In the same way that Old Covenant foreshadowings (types) pointed forward to their fulfillment (antitypes) in the New Covenant (example: the great flood was a foreshadowing of baptism, 1 Peter 3:18-21), so also is it with worship.  The Old Covenant’s liturgical worship was fulfilled in the greater reality of the New Covenant’s liturgical worship.

 

With Whom Do We Worship?

But more takes place in our worship than simply being a “copy and shadow” of what takes place in heaven.

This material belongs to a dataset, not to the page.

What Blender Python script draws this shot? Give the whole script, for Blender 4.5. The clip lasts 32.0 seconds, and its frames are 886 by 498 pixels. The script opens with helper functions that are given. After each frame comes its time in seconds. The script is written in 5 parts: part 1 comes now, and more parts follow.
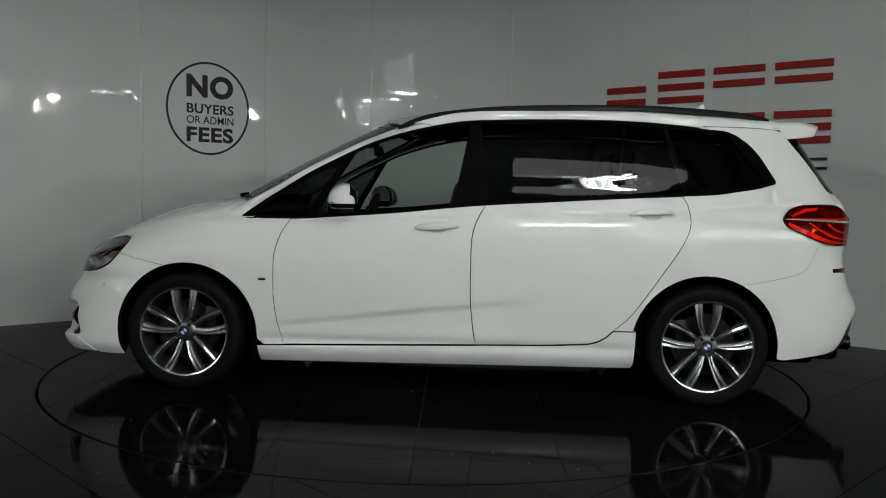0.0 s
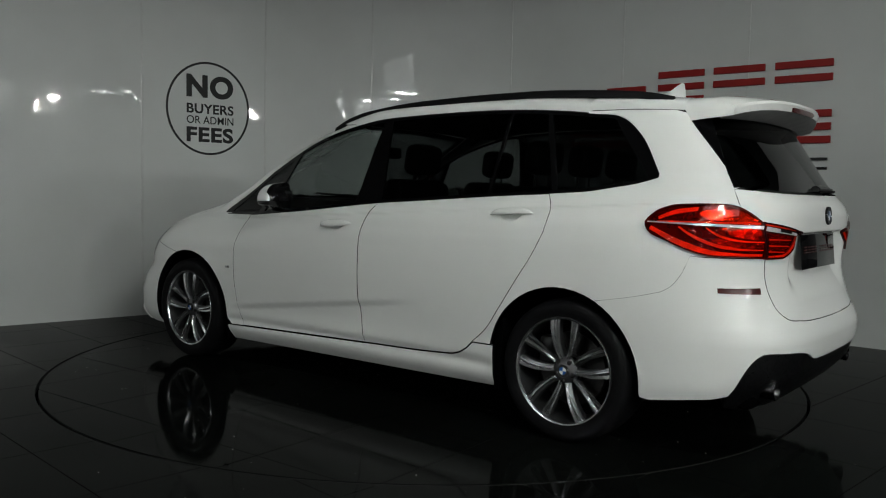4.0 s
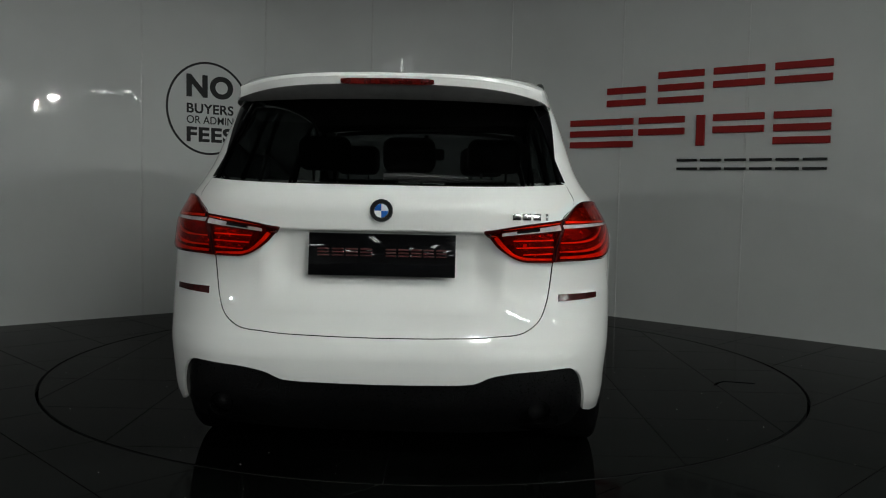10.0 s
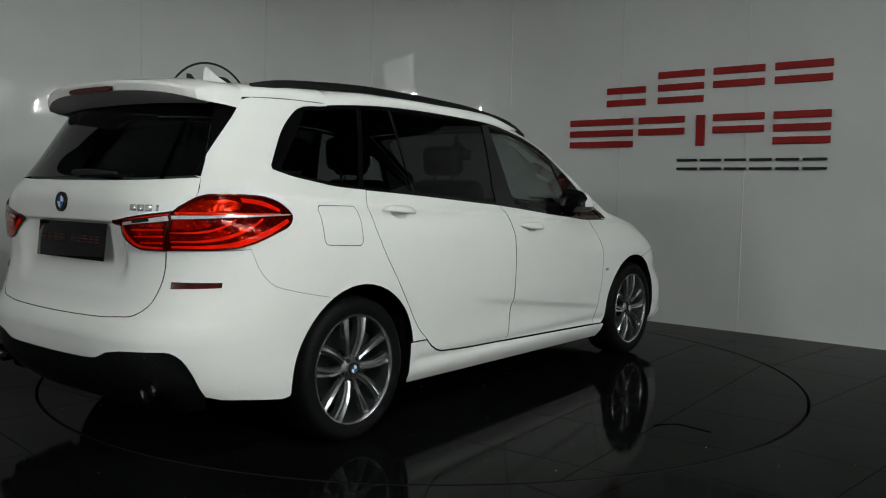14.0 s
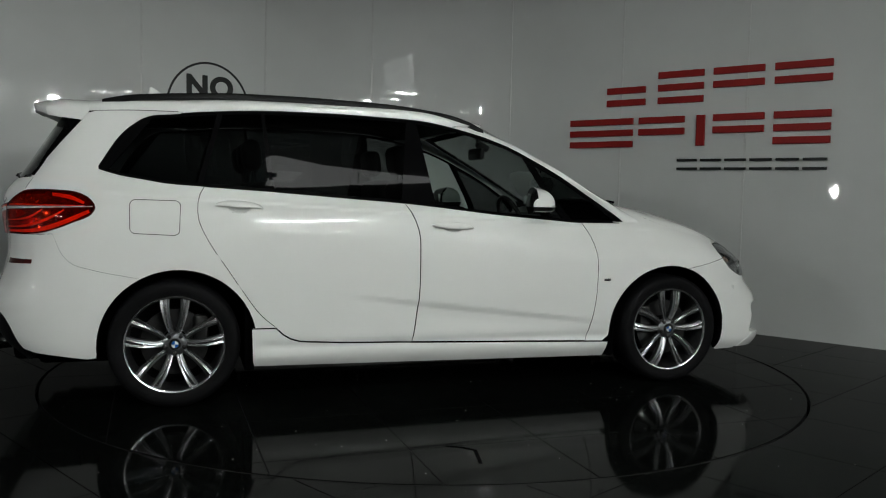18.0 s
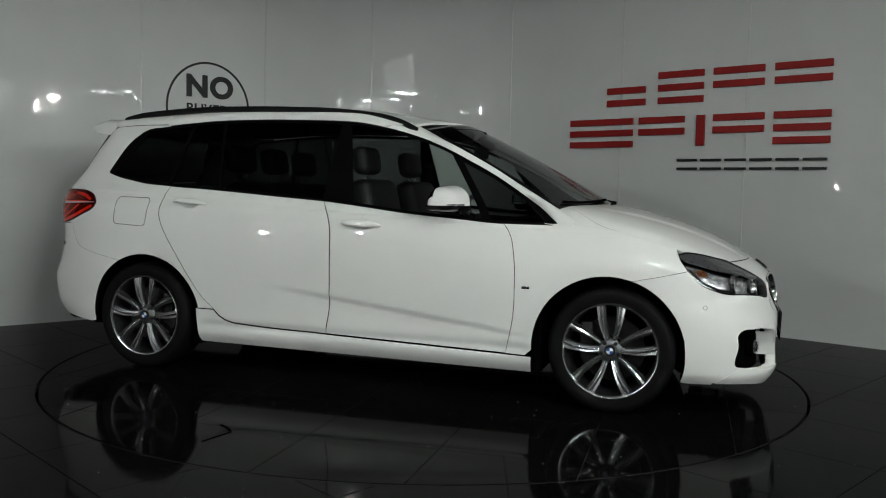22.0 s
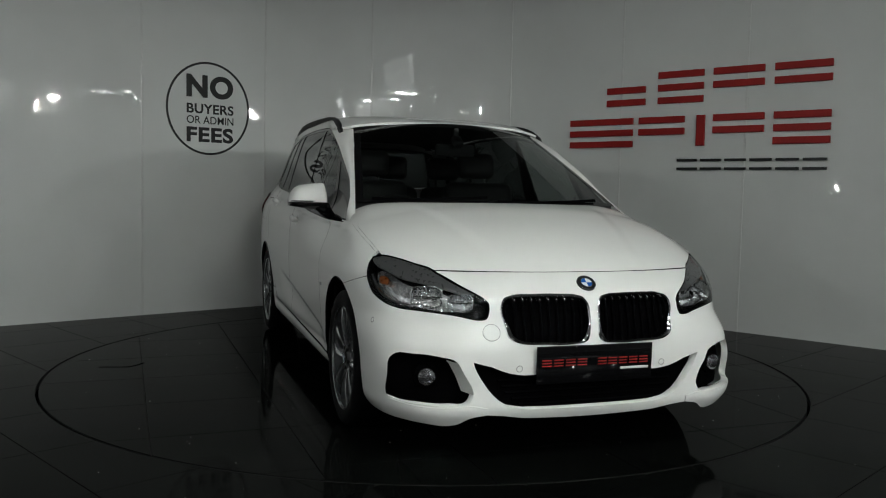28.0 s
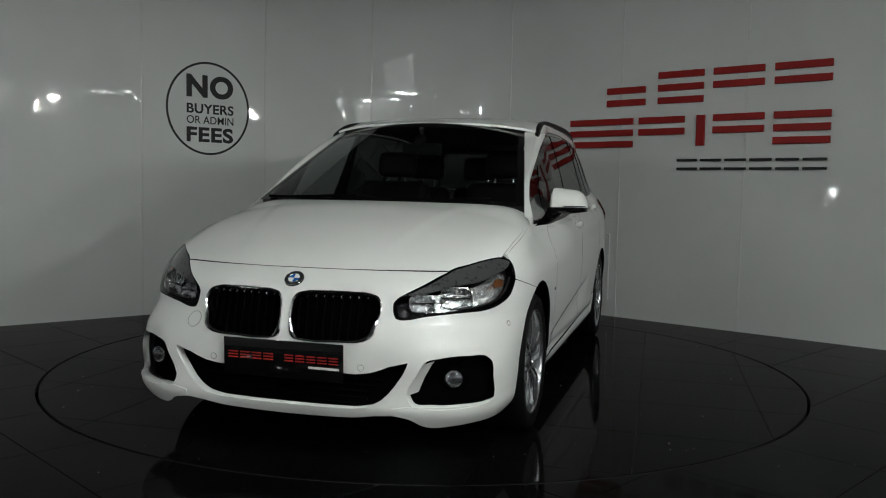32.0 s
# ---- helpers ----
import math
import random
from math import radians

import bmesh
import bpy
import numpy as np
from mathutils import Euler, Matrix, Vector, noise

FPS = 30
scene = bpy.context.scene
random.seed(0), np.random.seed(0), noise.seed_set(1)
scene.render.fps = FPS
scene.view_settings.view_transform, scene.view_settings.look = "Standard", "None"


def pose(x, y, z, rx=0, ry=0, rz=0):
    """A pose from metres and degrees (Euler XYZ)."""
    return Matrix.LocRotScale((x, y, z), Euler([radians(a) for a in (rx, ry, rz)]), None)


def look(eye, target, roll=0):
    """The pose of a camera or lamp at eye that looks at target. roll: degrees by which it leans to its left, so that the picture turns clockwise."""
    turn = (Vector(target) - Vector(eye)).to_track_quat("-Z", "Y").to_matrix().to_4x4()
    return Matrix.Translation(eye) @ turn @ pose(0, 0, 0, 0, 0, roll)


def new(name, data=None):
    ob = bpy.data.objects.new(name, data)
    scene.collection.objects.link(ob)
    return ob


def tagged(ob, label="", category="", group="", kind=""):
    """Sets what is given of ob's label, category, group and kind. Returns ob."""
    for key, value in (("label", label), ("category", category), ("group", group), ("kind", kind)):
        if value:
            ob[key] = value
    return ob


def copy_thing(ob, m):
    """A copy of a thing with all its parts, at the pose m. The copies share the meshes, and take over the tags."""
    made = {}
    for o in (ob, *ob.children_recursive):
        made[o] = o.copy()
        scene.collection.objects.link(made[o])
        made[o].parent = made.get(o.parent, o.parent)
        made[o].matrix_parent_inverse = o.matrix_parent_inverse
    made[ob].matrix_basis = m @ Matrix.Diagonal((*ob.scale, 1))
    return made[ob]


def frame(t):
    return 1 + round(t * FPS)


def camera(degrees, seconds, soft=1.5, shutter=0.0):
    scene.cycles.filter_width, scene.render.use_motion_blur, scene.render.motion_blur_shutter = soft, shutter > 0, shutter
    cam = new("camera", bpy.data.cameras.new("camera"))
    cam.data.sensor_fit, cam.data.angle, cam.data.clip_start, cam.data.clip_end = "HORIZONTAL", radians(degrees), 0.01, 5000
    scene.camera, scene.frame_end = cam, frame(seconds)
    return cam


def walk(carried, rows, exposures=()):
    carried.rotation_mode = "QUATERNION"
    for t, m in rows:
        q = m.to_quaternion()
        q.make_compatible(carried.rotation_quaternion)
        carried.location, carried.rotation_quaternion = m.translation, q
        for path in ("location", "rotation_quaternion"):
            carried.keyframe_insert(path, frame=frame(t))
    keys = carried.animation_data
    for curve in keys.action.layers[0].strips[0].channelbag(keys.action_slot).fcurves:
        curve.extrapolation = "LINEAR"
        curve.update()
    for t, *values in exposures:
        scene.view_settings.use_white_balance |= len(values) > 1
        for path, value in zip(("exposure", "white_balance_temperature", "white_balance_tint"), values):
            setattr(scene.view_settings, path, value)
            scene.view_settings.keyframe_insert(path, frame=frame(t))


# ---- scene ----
cam = camera(55.686, 32.0, 1.1)
EYE = (0.0907, -5.3183, 1.0910)
AIM = (0.0907, -4.3183, 1.0910 - math.tan(radians(3.8227)))
walk(cam, [(0.0, look(EYE, AIM, 1.1794)), (32.0, look(EYE, AIM, 1.1794))], 
     [(0.0, 0.43), (3.0, 0.37), (6.0, 0.2), (9.0, -0.05), (11.0, 0.18), (13.0, 0.58), (17.0, 0.40), (19.0, 0.50), (21.0, 0.64), (23.0, 0.69), (25.0, 0.73), (28.0, 0.49), (30.0, 0.33), (32.0, 0.38)])

# ---- light ----
world = bpy.data.worlds.new("world")
scene.world = world
world.use_nodes = True
world.node_tree.nodes["Background"].inputs[0].default_value = (0.5, 0.55, 0.6, 1)
world.node_tree.nodes["Background"].inputs[1].default_value = 0.02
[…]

Hebrews 12:23: You [the saints on earth] have come to Mount Zion, to the city of the living God, the heavenly Jerusalem.  You have come to countless angels in festive gathering, to the church of the Firstborn, whose names are written in heaven.  You have come to God, the Judge of all, and to the spirits of the righteous made perfect.

–          Besides the people with whom we gather, are we worshipping with others?  Who are they?

 

–          To whom does Scripture refer when it mentions the “spirits of the righteous made perfect”?

 

–          How does this show that you can’t worship God according to His pattern, at home, in private?

 

Referring to the Lord’s Supper (which Jesus called “the New Covenant”), the Apostle Paul tells us that the bread and the cup are not merely symbols, but a participation in the body and blood of Christ (1 Corinthians 10:16).  In the Old Covenant, God came down to His people.  However, in the New Covenant, God lifts us up and brings us into contact with the heavenly and eternal realities that the Old Covenant merely pictured.

When you come to the Divine Service, you are spiritually brought into heavenly realities.  Jesus Christ is actually present and with Him are all the angels, archangels, saints, apostles, prophets, and martyrs of the Church.  With them, we adore our Father in heaven and worship as the one Body of Christ.